1. Legality of additions under Section 153A in absence of incriminating material.
2. Validity of additions based on alleged undisclosed foreign bank accounts.
3. Jurisdictional issues concerning the assessment under Section 153A.
4. Justification of penalty under Section 271(1)(c) related to notional interest.

Issue-wise Detailed Analysis:

1. Legality of Additions under Section 153A in Absence of Incriminating Material:

The Tribunal examined whether the additions made under Section 153A were justified in the absence of any incriminating material found during the search. The assessee argued that since the assessment for A.Y. 2006-07 was completed and not abated, no additions could be made without incriminating evidence as per the judgments in PCIT vs. Abhisar Buildwell Pvt. Ltd. and others. However, the Tribunal noted that in the first round of proceedings, it was already determined that the 7-page document constituted incriminating material. Thus, the jurisdictional issue was considered resolved, and the Tribunal refused to revisit this decision, affirming that the additions were permissible under Section 153A.
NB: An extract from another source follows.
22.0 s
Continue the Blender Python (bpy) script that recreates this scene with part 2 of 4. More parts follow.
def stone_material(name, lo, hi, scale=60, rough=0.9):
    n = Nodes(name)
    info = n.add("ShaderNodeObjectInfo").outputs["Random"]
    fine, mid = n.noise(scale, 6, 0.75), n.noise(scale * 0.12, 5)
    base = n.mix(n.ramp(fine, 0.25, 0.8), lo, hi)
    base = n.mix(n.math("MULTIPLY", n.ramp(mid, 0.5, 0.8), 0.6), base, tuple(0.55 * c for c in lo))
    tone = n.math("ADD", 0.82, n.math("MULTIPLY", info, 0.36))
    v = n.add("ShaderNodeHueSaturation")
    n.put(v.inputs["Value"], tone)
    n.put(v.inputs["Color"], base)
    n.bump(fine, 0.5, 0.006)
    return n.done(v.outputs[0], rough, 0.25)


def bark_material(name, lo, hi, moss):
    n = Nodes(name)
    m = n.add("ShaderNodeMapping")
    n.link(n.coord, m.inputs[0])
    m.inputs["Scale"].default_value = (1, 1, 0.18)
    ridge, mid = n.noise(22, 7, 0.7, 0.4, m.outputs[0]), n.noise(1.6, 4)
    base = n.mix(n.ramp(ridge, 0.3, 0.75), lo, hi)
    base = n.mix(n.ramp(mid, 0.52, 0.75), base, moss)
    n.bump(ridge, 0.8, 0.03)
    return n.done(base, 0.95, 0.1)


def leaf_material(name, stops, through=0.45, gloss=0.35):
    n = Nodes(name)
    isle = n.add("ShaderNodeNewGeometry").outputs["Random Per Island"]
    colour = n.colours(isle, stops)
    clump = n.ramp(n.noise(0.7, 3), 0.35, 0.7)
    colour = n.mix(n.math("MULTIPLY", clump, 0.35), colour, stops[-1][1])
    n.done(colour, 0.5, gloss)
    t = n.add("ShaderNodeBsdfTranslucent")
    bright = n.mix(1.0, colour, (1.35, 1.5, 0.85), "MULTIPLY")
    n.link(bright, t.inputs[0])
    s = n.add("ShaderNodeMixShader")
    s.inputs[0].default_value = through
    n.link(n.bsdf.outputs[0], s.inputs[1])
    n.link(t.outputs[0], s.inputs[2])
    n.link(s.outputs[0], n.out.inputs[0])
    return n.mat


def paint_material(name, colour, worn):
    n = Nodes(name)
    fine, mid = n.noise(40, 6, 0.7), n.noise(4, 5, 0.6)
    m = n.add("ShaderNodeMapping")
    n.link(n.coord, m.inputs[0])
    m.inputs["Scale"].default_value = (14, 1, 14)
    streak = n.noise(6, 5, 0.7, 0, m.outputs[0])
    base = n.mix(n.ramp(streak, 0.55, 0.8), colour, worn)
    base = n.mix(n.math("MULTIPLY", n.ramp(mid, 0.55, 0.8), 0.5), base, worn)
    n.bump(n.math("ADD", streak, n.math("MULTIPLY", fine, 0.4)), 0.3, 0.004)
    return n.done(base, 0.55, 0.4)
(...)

2. Validity of Additions Based on Alleged Undisclosed Foreign Bank Accounts:

The Tribunal addressed the issue of whether the additions related to alleged undisclosed foreign bank accounts in HSBC Switzerland were sustainable. The assessee contended that the accounts were closed before 31.03.2006 and that no corroborative evidence was presented by the Revenue. The Tribunal observed that the Revenue possessed specific information indicating the existence of foreign bank accounts linked to the assessee. However, the verification of these accounts was hindered by the assessee's refusal to sign the Consent Waiver Form, which was necessary for obtaining details from Swiss authorities. Despite the lack of direct evidence, the Tribunal upheld the additions, citing the preponderance of probabilities against the assessee.
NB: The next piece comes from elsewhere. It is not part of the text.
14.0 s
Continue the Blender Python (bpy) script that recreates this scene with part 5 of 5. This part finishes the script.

3. Jurisdictional Issues Concerning the Assessment under Section 153A:

The Tribunal reiterated that the jurisdictional issue regarding the applicability of Section 153A was conclusively addressed in the first round of proceedings. The Tribunal had previously determined that the 7-page document constituted incriminating material, thereby justifying the assessment under Section 153A. Consequently, the Tribunal did not entertain further arguments on this issue in the second round of proceedings.

4. Justification of Penalty under Section 271(1)(c) Related to Notional Interest:

The Tribunal examined the imposition of penalties under Section 271(1)(c) concerning notional interest on purported deposits with HSBC Bank. It was established that the alleged foreign bank account was closed before 25.01.2006, rendering the basis for notional interest additions unsustainable. Consequently, the Tribunal found no justification for the penalty, as the foundation for the quantum additions had crumbled. The Tribunal upheld the CIT(A)'s decision to delete the penalties.

Conclusion:

The Tribunal dismissed all appeals, affirming the legality of additions under Section 153A based on the presence of incriminating material, despite the absence of direct corroborative evidence. The penalties related to notional interest were also dismissed due to the lack of a sustainable basis for the underlying additions. The Tribunal's decision emphasized adherence to legal precedents and the significance of cooperation in verification processes.